Y cuando era tarde para pájaros y  temprano para  grillos, con el reflejo del jinete  todavía clavado en la retina,  se tropezaron con un cartel de azulejos  de Nitrato de Chile.  Fue entonces cuando las emociones prestadas empezaron a entrar en la cabeza de Jacobo sin llamar a la puerta de la razón. “ Coño, ahí estoy , yendo pa los olivos”, pensó cuando   se reconoció en aquella silueta como quien se encuentra una foto vieja.   Y aunque a Jacobo le subieron por la espalda tiriteras dulzonas, solo supo decir: “El resencio  se me  está metiendo en los huesos”. Guiada por una intuición nacida de sus sueños,   Guadalupe lo ayudó a bajar del mulo,  le puso un poncho marrón de paño basto para el frío, le dio un palo de canela en rama para el amargor de boca y lo llevó andando hasta las puertas del cine. Cuando Jacobo vio que se anunciaba la película: “ Por un puñado de dólares”, se reconoció en las carteleras, se vio fumando con desdén, se vio seguro  debajo de  su poncho y comentó: “Ahí estoy, vigilando para que no nos roben las aceitunas”.  Y cuando parecía que el pasado perdido le empezaba a volver  a arcadas  como vuelven  las digestiones de pringue, se le cruzó el ánimo y dijo: “Qué difícil es encontrar lo que no sabes que estás buscando”.

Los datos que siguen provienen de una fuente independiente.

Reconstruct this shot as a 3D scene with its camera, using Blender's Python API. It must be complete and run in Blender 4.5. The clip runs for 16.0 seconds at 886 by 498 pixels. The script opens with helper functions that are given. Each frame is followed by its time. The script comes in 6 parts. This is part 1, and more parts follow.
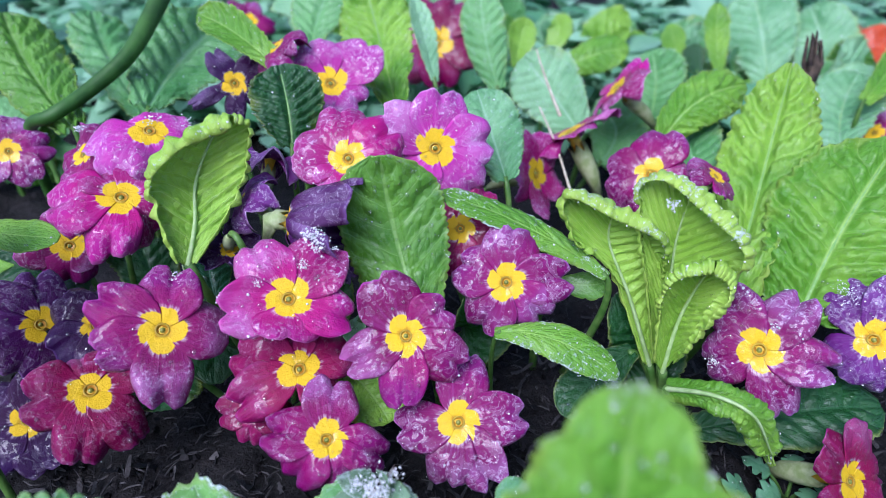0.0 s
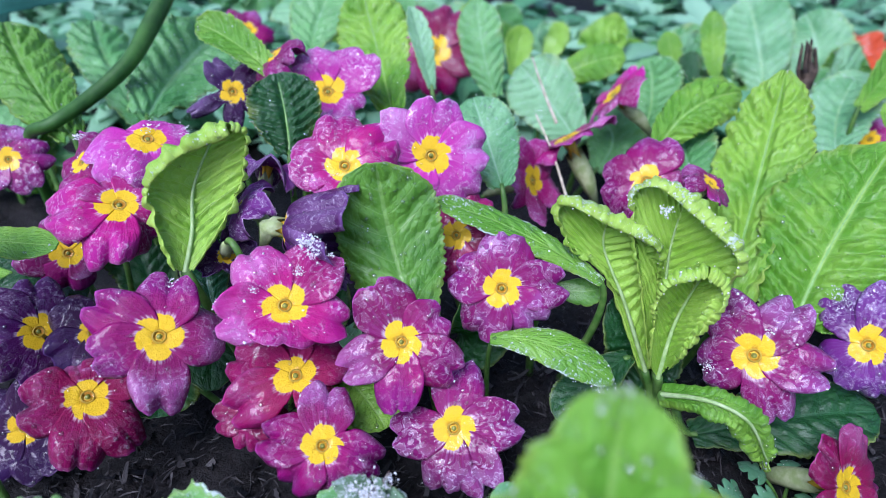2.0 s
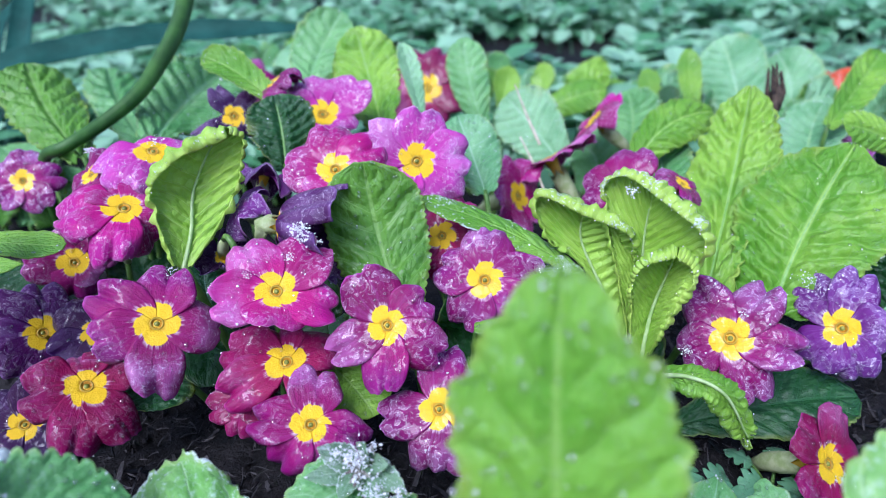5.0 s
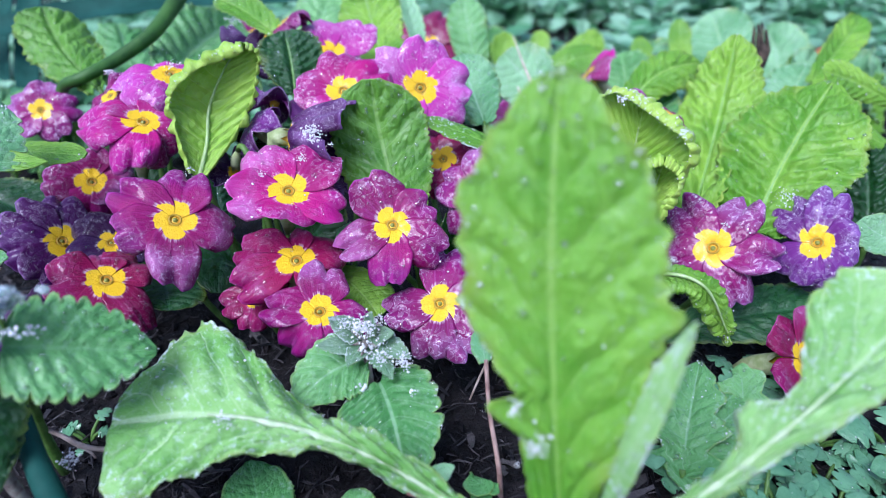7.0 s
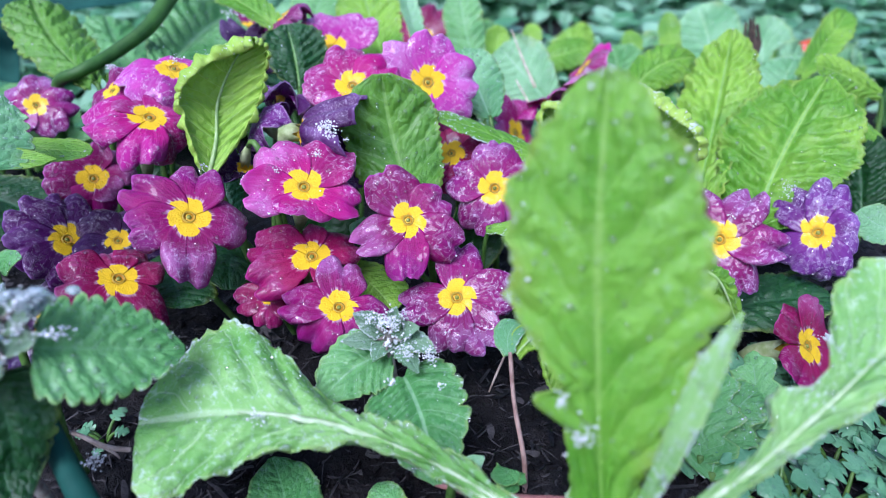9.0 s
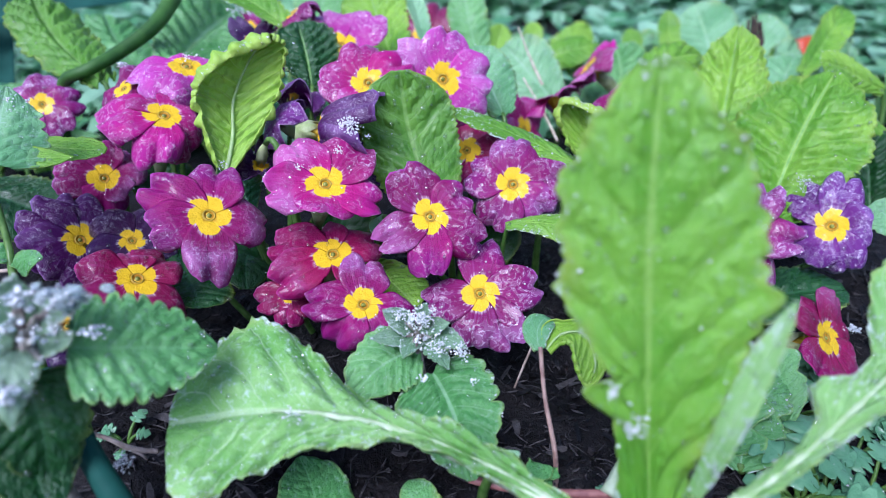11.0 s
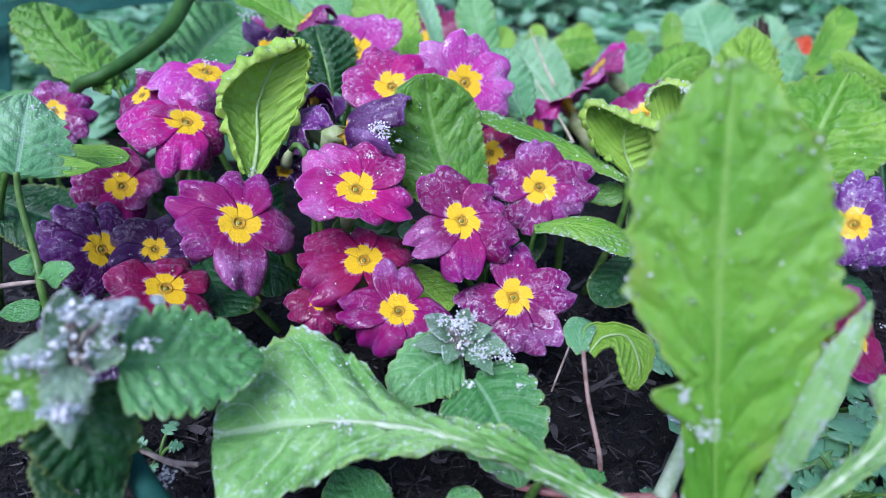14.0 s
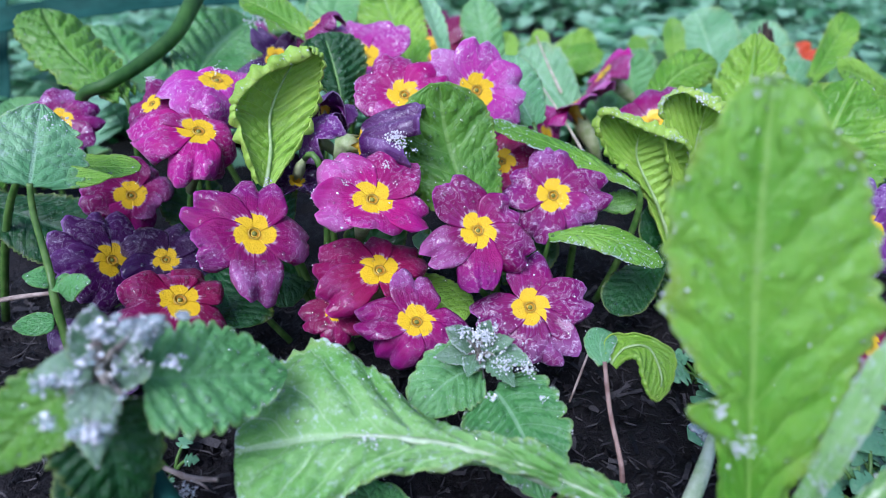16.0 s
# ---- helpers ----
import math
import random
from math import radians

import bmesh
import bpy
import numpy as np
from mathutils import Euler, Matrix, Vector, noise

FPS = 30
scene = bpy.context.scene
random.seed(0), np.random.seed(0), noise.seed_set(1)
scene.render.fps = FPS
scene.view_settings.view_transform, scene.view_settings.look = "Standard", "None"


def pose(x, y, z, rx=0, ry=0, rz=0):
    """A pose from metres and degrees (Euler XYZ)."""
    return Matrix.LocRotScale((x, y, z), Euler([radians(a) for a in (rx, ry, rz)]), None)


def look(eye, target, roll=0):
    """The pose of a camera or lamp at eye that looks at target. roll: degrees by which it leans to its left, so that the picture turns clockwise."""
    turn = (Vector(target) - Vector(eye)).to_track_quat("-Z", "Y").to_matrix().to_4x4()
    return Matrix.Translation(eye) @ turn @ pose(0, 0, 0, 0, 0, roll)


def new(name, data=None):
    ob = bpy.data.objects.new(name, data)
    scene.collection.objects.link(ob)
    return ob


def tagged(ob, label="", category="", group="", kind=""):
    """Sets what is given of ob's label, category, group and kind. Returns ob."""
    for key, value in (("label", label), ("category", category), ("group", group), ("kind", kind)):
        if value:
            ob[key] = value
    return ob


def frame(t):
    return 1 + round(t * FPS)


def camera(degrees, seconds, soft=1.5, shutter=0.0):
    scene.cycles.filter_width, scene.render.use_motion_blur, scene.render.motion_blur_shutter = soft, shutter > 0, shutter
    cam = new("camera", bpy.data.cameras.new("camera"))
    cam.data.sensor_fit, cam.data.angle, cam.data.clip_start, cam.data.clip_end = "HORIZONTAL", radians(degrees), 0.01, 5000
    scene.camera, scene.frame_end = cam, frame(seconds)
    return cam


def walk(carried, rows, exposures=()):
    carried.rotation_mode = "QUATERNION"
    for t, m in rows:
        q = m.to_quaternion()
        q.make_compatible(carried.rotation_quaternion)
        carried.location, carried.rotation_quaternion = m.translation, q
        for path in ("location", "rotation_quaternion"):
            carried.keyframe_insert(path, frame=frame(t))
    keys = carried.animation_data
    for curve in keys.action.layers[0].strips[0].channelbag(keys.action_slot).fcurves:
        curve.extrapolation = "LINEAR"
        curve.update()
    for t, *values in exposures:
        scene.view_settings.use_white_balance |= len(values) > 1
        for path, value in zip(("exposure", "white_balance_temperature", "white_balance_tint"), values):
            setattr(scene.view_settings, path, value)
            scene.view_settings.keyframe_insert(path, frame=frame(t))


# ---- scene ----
cam = camera(71.7, 16.0, soft=0.5)
EXPOSURES = [(0.0, 0.48, 5300, 22), (7.0, 0.64, 5300, 22), (12.5, 0.49, 5300, 22), (16.0, 0.38, 5300, 22)]
METRES, EYE, TILT, LEAN, TURN = 0.115, 0.175, -37.0, 0.0, 0.0
ROWS = [
    (0.0, 0.0, 0.0, 0.0, 0.0, 0.0, -0.0),
    (0.5, 0.0083, -0.0024, -0.0005, 0.04, 0.17, 0.02),
    (1.0, 0.0124, -0.0049, -0.0035, 0.06, 0.38, 0.05),
    (1.5, 0.0127, -0.0065, -0.0017, 0.05, 0.49, 0.07),
    (2.0, 0.014, -0.0095, -0.0019, 0.08, 0.67, 0.11),
    (2.5, 0.011, -0.0123, -0.0022, 0.06, 0.89, 0.15),
    (3.0, 0.0174, -0.0172, -0.0068, 0.26, 1.35, 0.33),
    (5.5, 0.0864, -0.1073, -0.2971, 0.7, 7.74, 1.41),
    (6.0, 0.093, -0.1274, -0.3831, 0.52, 7.86, 1.54),
    (6.5, 0.0814, -0.1438, -0.4609, 0.42, 7.82, 1.13),
    (7.0, 0.0458, -0.1559, -0.5069, 0.0, 7.66, 0.46),
    (7.5, 0.0298, -0.1656, -0.5265, -0.16, 7.37, 0.81),
    (8.0, -0.0078, -0.169, -0.5199, -0.71, 7.04, 0.83),
    (8.5, -0.0416, -0.165, -0.5051, -1.75, 6.9, 1.06),
    (9.0, -0.0639, -0.1675, -0.5007, -2.1, 6.89, 1.4),
    (11.5, -0.1879, -0.1539, -0.5109, -3.53, 7.02, 2.35),
    (12.0, -0.2125, -0.1529, -0.5096, -3.74, 7.07, 2.66),
    (12.5, -0.2373, -0.1499, -0.5083, -3.93, 7.09, 2.87),
    (13.0, -0.2578, -0.1443, -0.509, -4.06, 7.1, 2.91),
    (13.5, -0.2756, -0.1416, -0.5026, -4.27, 7.08, 2.99),
    (14.0, -0.2878, -0.1367, -0.4963, -4.43, 7.1, 3.16),
    (14.5, -0.3007, -0.134, -0.4917, -4.59, 7.13, 3.24),
    (15.0, -0.3163, -0.1314, -0.4853, -4.78, 7.16, 3.31),
    (15.5, -0.3335, -0.128, -0.4773, -4.92, 7.19, 3.43),
    (16.0, -0.35, -0.1252, -0.4702, -5.08, 7.25, 3.45),
]
walk(cam, [(t, pose(0, 0, EYE, TILT, LEAN, TURN) @ pose(METRES * x, METRES * y, METRES * z, 90 + pitch, roll, yaw)) for t, x, y, z, yaw, pitch, roll in ROWS], exposures=EXPOSURES)
cam.data.dof.use_dof = True
cam.data.dof.focus_distance = 0.19
cam.data.dof.aperture_fstop = 9.5

# ---------------------------------------------------------------- world and light: a low overcast winter sky
world = bpy.data.worlds.new("overcast_sky")
scene.world = world
world.use_nodes = True
wn, wl = world.node_tree.nodes, world.node_tree.links
sky = wn.new("ShaderNodeTexSky")
sky.sky_type = "NISHITA"
sky.sun_disc = False
sky.sun_elevation, sky.sun_rotation = radians(55), radians(212)
sky.air_density, sky.dust_density = 1.0, 3.0
wl.new(sky.outputs[0], wn["Background"].inputs[0])
wn["Background"].inputs[1].default_value = 0.13
sun = new("sun", bpy.data.lights.new("sun", "SUN"))
sun.data.energy, sun.data.angle, sun.data.color = 2.2, radians(36), (1.0, 0.99, 0.97)
sun.matrix_world = look((-0.60, -0.75, 1.6), (0, 0.15, 0))

# ---------------------------------------------------------------- materials


class Mat:
    """A node material and short ways to wire it."""

    def __init__(self, name):
        self.m = bpy.data.materials.new(name)
        self.m.use_nodes = True
        self.n, self.l = self.m.node_tree.nodes, self.m.node_tree.links
        self.out = self.n["Material Output"]
        self.p = self.n["Principled BSDF"]

    def put(self, socket, v):
        if hasattr(v, "is_output"):
            self.l.new(v, socket)
        elif v is not None:
            socket.default_value = v

    def math(self, op, a, b=None, c=None):
        n = self.n.new("ShaderNodeMath")
        n.operation = op
        for s, v in zip(n.inputs, (a, b, c)):
            self.put(s, v)
        return n.outputs[0]

    def mix(self, f, a, b, blend="MIX"):
        n = self.n.new("ShaderNodeMix")
        n.data_type, n.blend_type = "RGBA", blend
        self.put(n.inputs[0], f)
        self.put(n.inputs[6], a if hasattr(a, "is_output") else (*a, 1))
        self.put(n.inputs[7], b if hasattr(b, "is_output") else (*b, 1))
        return n.outputs[2]

    def step(self, v, lo, hi, a=0.0, b=1.0):
        n = self.n.new("ShaderNodeMapRange")
        n.interpolation_type = "SMOOTHSTEP"
        for s, x in zip(n.inputs, (v, lo, hi, a, b)):
            self.put(s, x)
        return n.outputs[0]

    def noise(self, scale, detail=3.0, rough=0.55, vec=None):
        n = self.n.new("ShaderNodeTexNoise")
        n.inputs["Scale"].default_value, n.inputs["Detail"].default_value, n.inputs["Roughness"].default_value = scale, detail, rough
        self.l.new(vec or self.coords(), n.inputs["Vector"])
        return n.outputs[0]

    def cells(self, scale, feature="F1", vec=None):
        n = self.n.new("ShaderNodeTexVoronoi")
        n.feature = feature
        n.inputs["Scale"].default_value = scale
        self.l.new(vec or self.coords(), n.inputs["Vector"])
        return n.outputs[0]

    def coords(self):
        return self.n.new("ShaderNodeTexCoord").outputs["Object"]

    def uv(self):
        s = self.n.new("ShaderNodeSeparateXYZ")
        self.l.new(self.n.new("ShaderNodeTexCoord").outputs["UV"], s.inputs[0])
        return s.outputs[0], s.outputs[1]

    def random(self):
        return self.n.new("ShaderNodeObjectInfo").outputs["Random"]

    def island(self):
        return self.n.new("ShaderNodeNewGeometry").outputs["Random Per Island"]

    def bump(self, h, strength=0.5, dist=0.001, under=None):
        n = self.n.new("ShaderNodeBump")
        n.inputs["Strength"].default_value, n.inputs["Distance"].default_value = strength, dist
        self.l.new(h, n.inputs["Height"])
        if under:
            self.l.new(under, n.inputs["Normal"])
        return n.outputs[0]

    def end(self, color, rough, normal=None, spec=0.5, coat=0.0, coat_rough=0.1, translucent=0.0, glow=None):
        p = self.p
        self.put(p.inputs["Base Color"], color if hasattr(color, "is_output") else (*color, 1))
        self.put(p.inputs["Roughness"], rough)
        self.put(p.inputs["Specular IOR Level"], spec)
        self.put(p.inputs["Coat Weight"], coat)
        self.put(p.inputs["Coat Roughness"], coat_rough)
        self.put(p.inputs["Coat IOR"], 1.45)
        self.put(p.inputs["Normal"], normal)
        if translucent:
            t = self.n.new("ShaderNodeBsdfTranslucent")
            self.put(t.inputs[0], glow or color)
            self.put(t.inputs[1], normal)
            x = self.n.new("ShaderNodeMixShader")
            x.inputs[0].default_value = translucent
            self.l.new(p.outputs[0], x.inputs[1])
            self.l.new(t.outputs[0], x.inputs[2])
            self.l.new(x.outputs[0], self.out.inputs[0])
        return self.m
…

Por eso Guadalupe lo llevó al olivar de los frailes a esa hora de la tarde en la que la luz empieza a conceder permisos discretos a la imaginación.  Allí se encontraron los olivos tal y como quedaron después del tiempo de la sequía, de las plegarias y de   las lluvias. Estaban   revueltos en un desorden de guerra, embarrados hasta la cruz, erizados y sin  hojas.  Y aunque Jacobo se le llenó la mirada con las tinajas pinchadas en el barro, con  los reclinatorios atravesados entre las ramas y con  las  miles de ofrendas que colgaban de potreras y chupones,  en el corazón solo le quedó sitio para  la imagen triste de aquellos olivos disfrazados  de almendros. Jacobo se reconoció en aquellos palos despellejados como quien se mira en un espejo porque a los dos le faltaba lo esencial, a unos las hojas y al otro los recuerdos; y entonces, viéndose a sí mismo como hacía años que no se veía,  le  dijo a Guadalupe  que un olivo deshojado era el mejor retrato suyo que había visto desde que tenía memoria.

Vomitando telarañas viejas se perdieron en medio de aquellos olivares en donde habían crecido, y cuando se acurrucaron debajo del poncho y de la oscuridad, Guadalupe le dio fuego al libro de cantorales y sufrió el último de los apagones que le cambiaron la vida. Esa noche se le apagaron los sueños del miedo, pero no solo porque los olivos vinieran rebrotando después de las lluvias,  sino porque a Jacobo se le escuchaban los trompetazos de los recuerdos debajo de la camisa,  y porque, siendo ya noche cerrada, con la voz cuadriculada como en aquella lejana noche de San Juan, Jacobo le preguntó que si se acordaba a qué sabían las luciérnagas dulces.

-No me acuerdo, le respondió Guadalupe embotada de emoción, déjame que pruebe y luego te digo.